I was just wondering to myself, how would I react if I was told that my brother, or my wife, or just someone really close told me that they had been heavily involved in something like Walt and Jesse have been involved in over the last couple of years. . .
I believe I would be incredulous but I would probably not be that horrified. I think I would be more fascinated than anything, more like “Holy shit?! Really?! Tell me about it!” But, there would likely be some lingering, nagging questions or distrust, fear, as time went by. . . but, I’m not sure I would condemn them.
How do you honestly think you would generally react to something like that?
I’m sure it depends a little bit on what you know and your relationship to the person, but if you know this person has been responsible for bunches of murders and lots and lots of human misery and that their actions could endanger you, too, the whole thing becomes a lot less fascinating and a lot more horrifying. And I think it might be harder for a viewer to consider what the characters go through when they find out they’ve been lied to and used by someone close to them.
Junior’s actual reaction on the show was a bit of an anticlimax for me, I have to admit. I think it’s because he tends to react that way anyway to just about everything anyone ever says to him. They don’t call him “Emo McGee” for nothing, I guess.
“Dad is a drug dealer? Whaaa? And we’re out of cereal?! Whaaa?”
Yeah, I was wondering the same thing in another thread. Everyone is condemning Walt. But if he were my friend a priori, I think he would still be my friend even if I found out everything. Maybe the thing with poisoning Brock would be a problem, but everything else I think I could look past in a friend.
She knows he made meth for Gus and killed him. She knows the hit on Hank was connected to what he was doing. I’m pretty sure she knows he’s behind the 10 prison murders. That’s a significant chunk of what he did.
We don’t really know what he thinks about the meth cooking. We know what he thinks about being lied to by his parents (remember the gambling story?), and maybe he realizes that Walt used his cancer diagnosis to manipulate his emotions. Oh right- and Walt also used his son’s “Save Walter White” page to launder money.

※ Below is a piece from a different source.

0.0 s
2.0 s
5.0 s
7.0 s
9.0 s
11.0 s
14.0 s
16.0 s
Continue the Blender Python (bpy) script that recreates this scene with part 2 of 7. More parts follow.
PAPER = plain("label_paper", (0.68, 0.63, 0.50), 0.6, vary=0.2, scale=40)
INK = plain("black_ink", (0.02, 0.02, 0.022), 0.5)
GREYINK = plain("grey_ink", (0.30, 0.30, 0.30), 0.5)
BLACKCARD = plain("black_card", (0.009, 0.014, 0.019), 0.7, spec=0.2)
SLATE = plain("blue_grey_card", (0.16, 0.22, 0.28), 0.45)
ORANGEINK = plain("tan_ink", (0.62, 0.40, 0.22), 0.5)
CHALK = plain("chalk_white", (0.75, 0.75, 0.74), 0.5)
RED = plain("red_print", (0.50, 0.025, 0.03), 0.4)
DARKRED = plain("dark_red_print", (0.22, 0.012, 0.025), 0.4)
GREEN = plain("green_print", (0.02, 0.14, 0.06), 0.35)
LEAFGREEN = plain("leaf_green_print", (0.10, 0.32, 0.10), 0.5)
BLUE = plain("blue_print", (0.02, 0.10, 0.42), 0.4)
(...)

Yeah, but she didn’t witness those events (like we did). That’s a big difference.
“. . . and son, we had to use “Save Walter White” web-site to launder all of the drug money that was coming in, you see? It was the best thing to do and we did it for you. So, you played an important role in all of this. Thanks, son.”
“That’s OK, Dad.” (Smiles and hugs. . . end scene!)

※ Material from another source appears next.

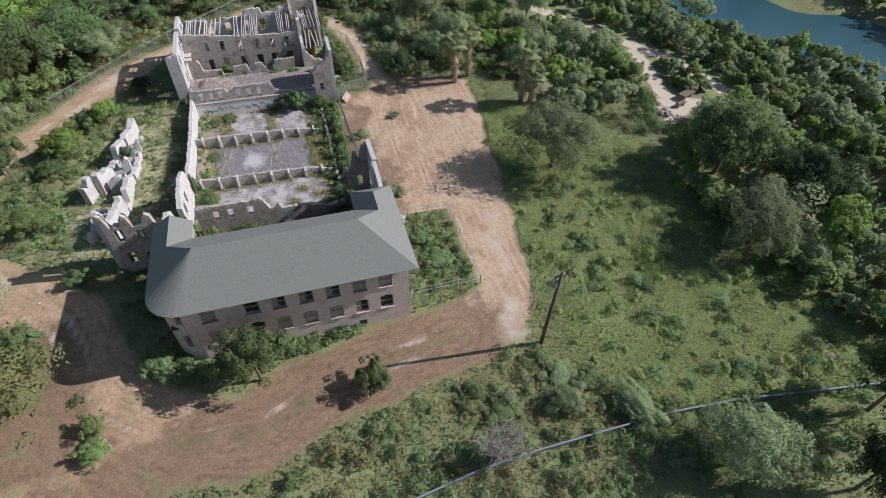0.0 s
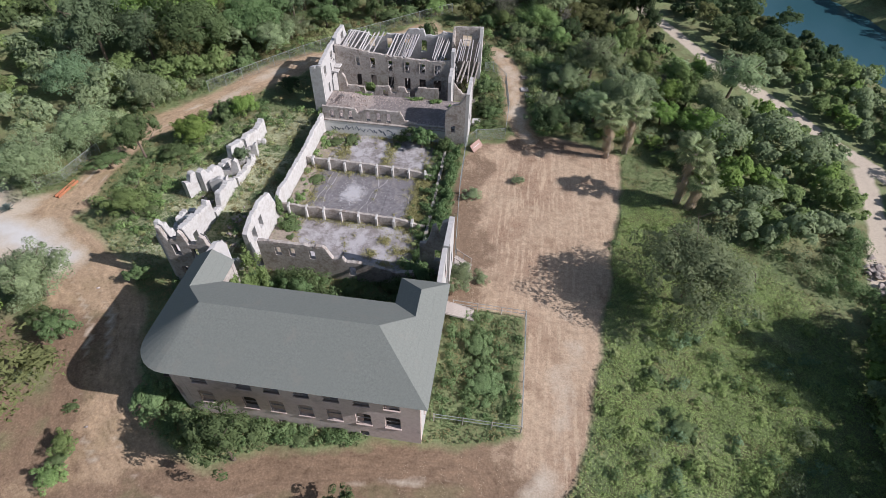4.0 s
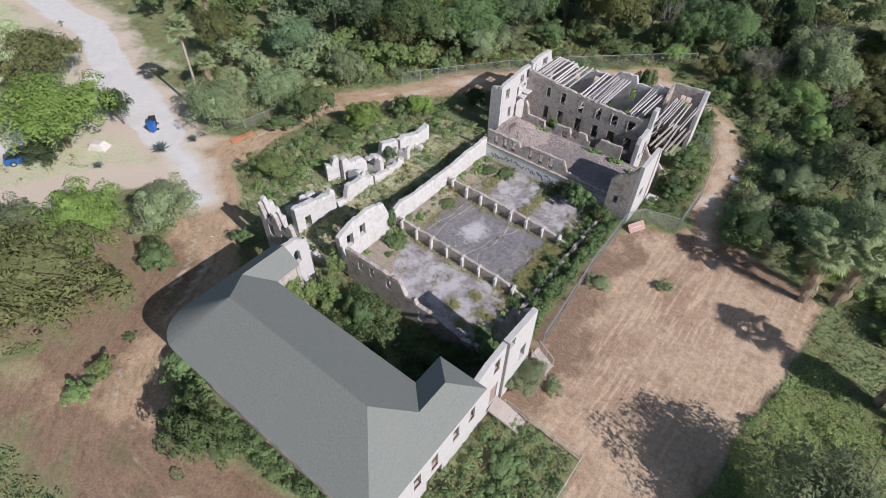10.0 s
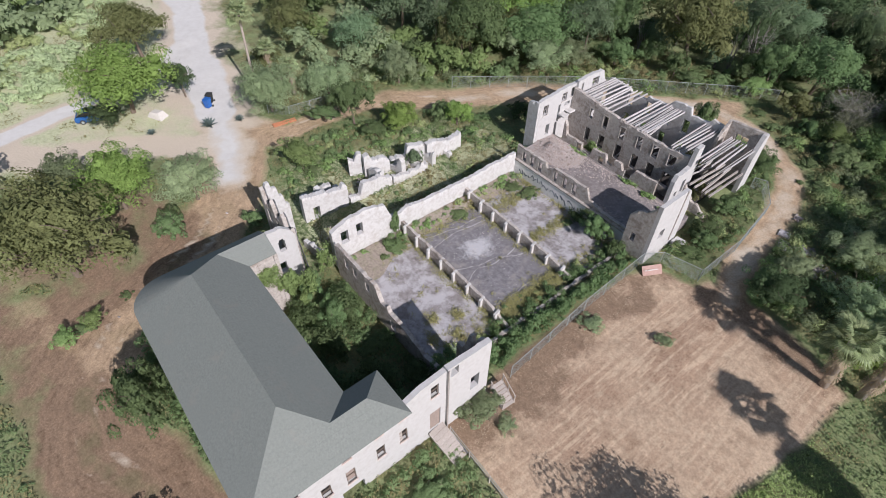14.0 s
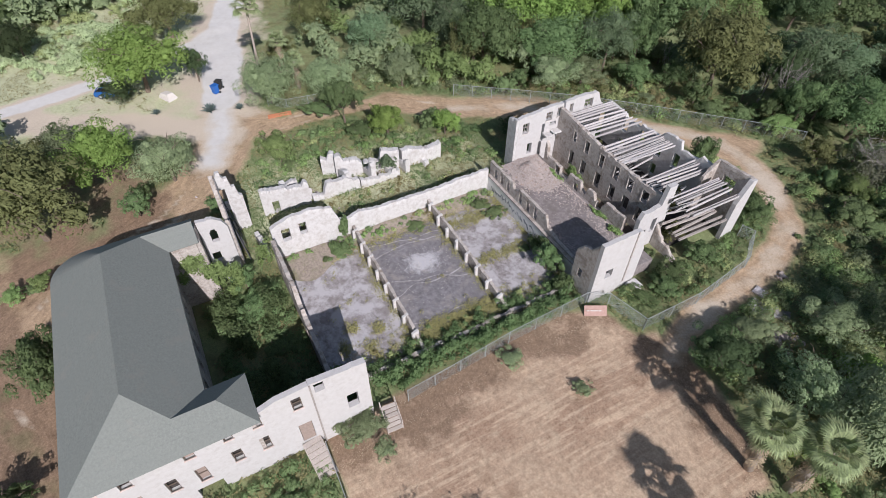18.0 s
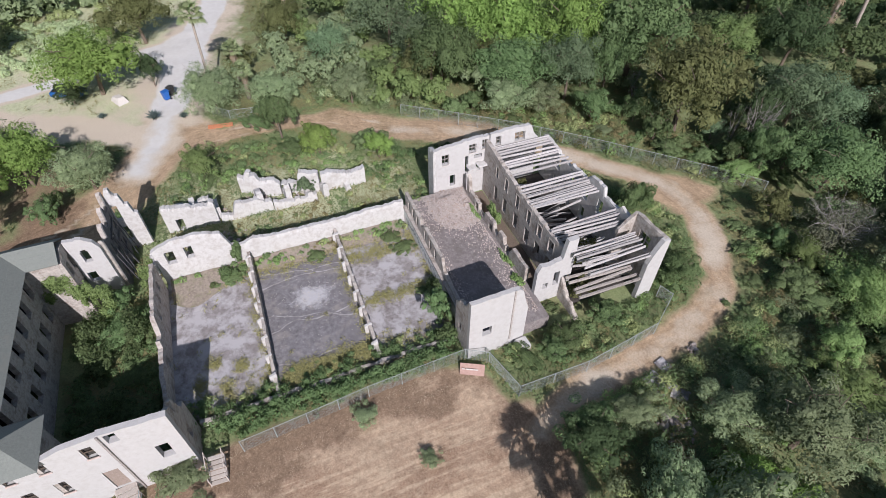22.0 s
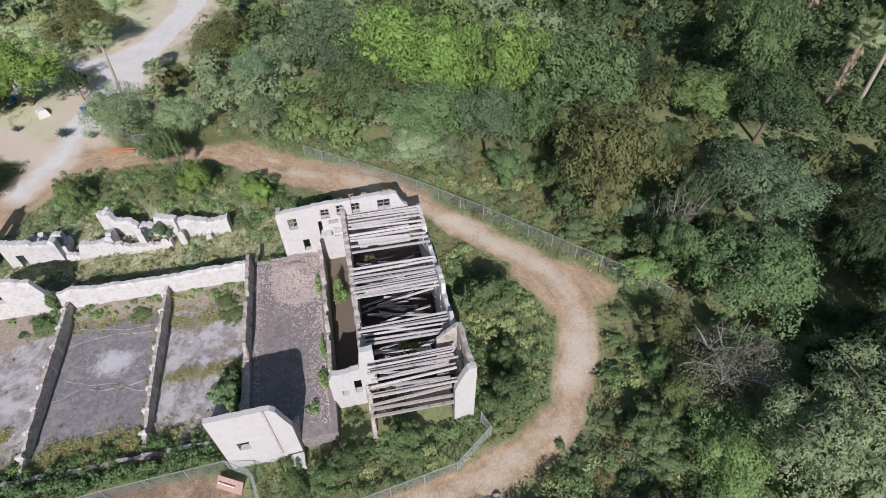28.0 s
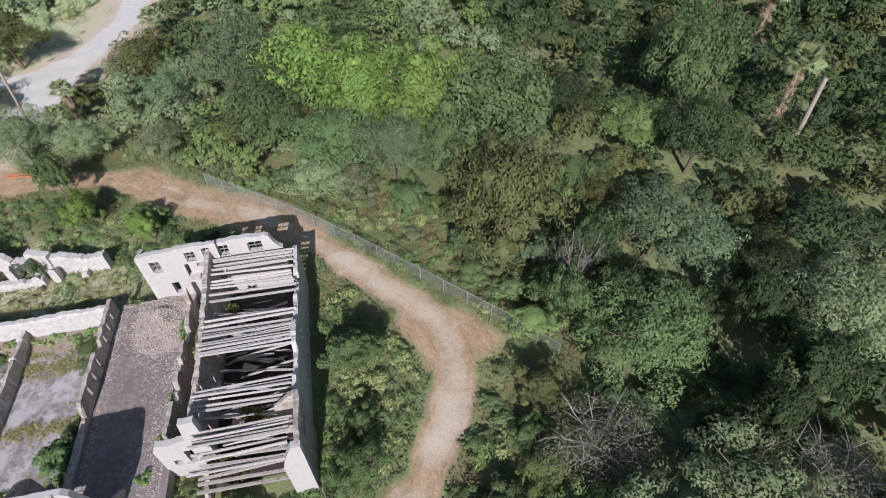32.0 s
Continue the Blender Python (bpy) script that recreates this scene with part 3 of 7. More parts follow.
def masks(x, y):
    nz = (vnoise(x, y, 3.1, 3) - 0.5) * 0.5 + (vnoise(x, y, 1.1, 4) - 0.5) * 0.3
    dirt = np.maximum(area(x, y, FIELD, 1.2), 0.62 * area(x, y, [(-22, 22), (-19, 28), (-24, 36), (-33, 38), (-41, 28), (-36, 21)], 5.0))
    track = np.maximum(strip(x, y, SWTRACK, 7.2, 2.2), strip(x, y, LOOP, 3.0, 1.3))
    track = np.maximum(track, area(x, y, [(-11, 94), (-6.5, 100.3), (-4, 102.5), (-2, 99), (-2, 96), (-7, 93.5)], 2.0))
    track = np.maximum(track, strip(x, y, LOOP[2:6], 5.0, 2.0))
    track = np.maximum(track, strip(x, y, [(-44, 46), (-36.5, 51)], 5.0, 2.5))
    track = np.maximum(track, 0.46 * area(x, y, [(-21, 20), (-19.5, 30), (-24, 38), (-32, 40), (-42, 30), (-34, 15)], 6.0))
    track = np.maximum(track, 0.75 * area(x, y, [(-30, 15), (-13.5, 18.5), (-14, 24), (-26, 25)], 3.0))
    sand = np.maximum(np.maximum(0.85 * strip(x, y, ROAD2[:3], 4.2, 2.5), 0.8 * strip(x, y, TRACKW, 6.0, 3.0)), strip(x, y, CARROAD, 4.6, 1.6))
    sand = np.maximum(sand, 0.3 * area(x, y, [(-64, 26), (-46, 30), (-38, 36), (-35, 46), (-46, 46), (-62, 44)], 5.0))
    sand = np.maximum(sand, 0.8 * strip(x, y, ROAD, 12.0, 6.0))
    sand = np.maximum(sand, np.maximum(strip(x, y, RIVERPATH, 2.2, 0.8), area(x, y, PLAZA, 1.0)))
    sand = np.maximum(sand, 0.5 * strip(x, y, [(14.5, 26.2), (16.6, 30), (17.6, 36), (17.8, 44)], 2.6, 2.5))
    sand = np.maximum(sand, 0.6 * strip(x, y, LOOP[3:], 2.4, 1.8))
    for path in (SWTRACK, LOOP):
        sand = np.maximum(sand, 0.4 * np.clip(1.15 - np.abs(line_dist(x, y, path) - 0.85) / 0.45, 0, 1))
    gravel = np.maximum(strip(x, y, ROAD, 4.9, 1.0), np.maximum(area(x, y, [(-71, 53), (-67, 47.5), (-63.5, 44.5), (-57, 46.5), (-51, 47), (-51, 51), (-60, 53.5)], 1.6), 0.6 * strip(x, y, ROAD2[:3], 2.8, 2.0)))
    gravel = np.maximum(gravel, strip(x, y, CARROAD, 2.9, 0.9))
    lawn = area(x, y, [(-130, 20), (-130, 50), (-92, 54), (-80, 54), (-66, 50), (-44, 46), (-40, 42), (-46, 26), (-52, 15)], 5.0)
    lawn = np.maximum(lawn, 0.55 * area(x, y, [(-30, 44), (-14, 44), (-14.5, 72), (-28, 72)], 4.0))
    loam = 0.62 * np.maximum(strip(x, y, [(6, 52), (6.5, 69), (13, 71), (22, 70.5)], 5.0, 4.0), strip(x, y, [(7, 44), (8.5, 52)], 5.5, 4.5))
    loam = np.maximum(loam, 0.85 * area(x, y, [(-22, 22), (-19, 28), (-24, 36), (-33, 38), (-41, 28), (-36, 21)], 5.0))
    loam = np.maximum(loam, 0.9 * strip(x, y, SWTRACK[:4] + [(-13, 20), (-18, 17), (-32, 15)], 10.0, 6.0))
    return {k: np.clip(v + nz * (v > 0) * (v < 1), 0, 1) for k, v in (("dirt", dirt), ("track", track), ("sand", sand), ("gravel", gravel), ("lawn", lawn), ("loam", loam))}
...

I wouldn’t be friends with Walt if you paid me. My life is ruined enough as it is. Besides, who wants to hang out with a 50 year old chemistry teacher with a giant stick up his ass? It’s Jesse who has all the cool parties with all the hot chicks, and who knows how to score the good drugs.
OK, actually, maybe I’ll pass on the drugs.
You were asking what she knows, though. I’m pretty sure she knows all of those things. She didn’t see them happen, but she knows a pretty significant amount. And being aware your spouse is responsible for a bunch of murders and a huge drug business should probably be horrifying enough even if you didn’t see any of it firsthand.
I think not. My recollection is that if there’s one thing teens hate, it’s when they find out their parents haven’t been honest with them. And of course just a little while after he finds out his father is a drug dealer and his mother has been laundering his money, he finds out that his uncle is dead because of them. That’ll get the angst going.
Scenario A: Your father is under arrest for being a drug lord.
Reaction A: (later) I hate you, Dad!
Scenario B: Son, I’ve been keeping secrets from you for a while now. I did it because I’m dying and we had no money so I did some things I’m not proud of. I did it in order to ensure our family had a future after my death. Here’s a duffel bag filled with $1 million in cash. I have 10 more just like it. We need to leave town right now to leave the past behind us and start a fresh life.
Reaction B. I love you, Dad!
So, I ran it by my wife, and “we decided” that I would just leave a million on the chicken coop, and then take the rest and head straight for the coast. . . I think I’d have a few more questions if she approached me in the same scenario.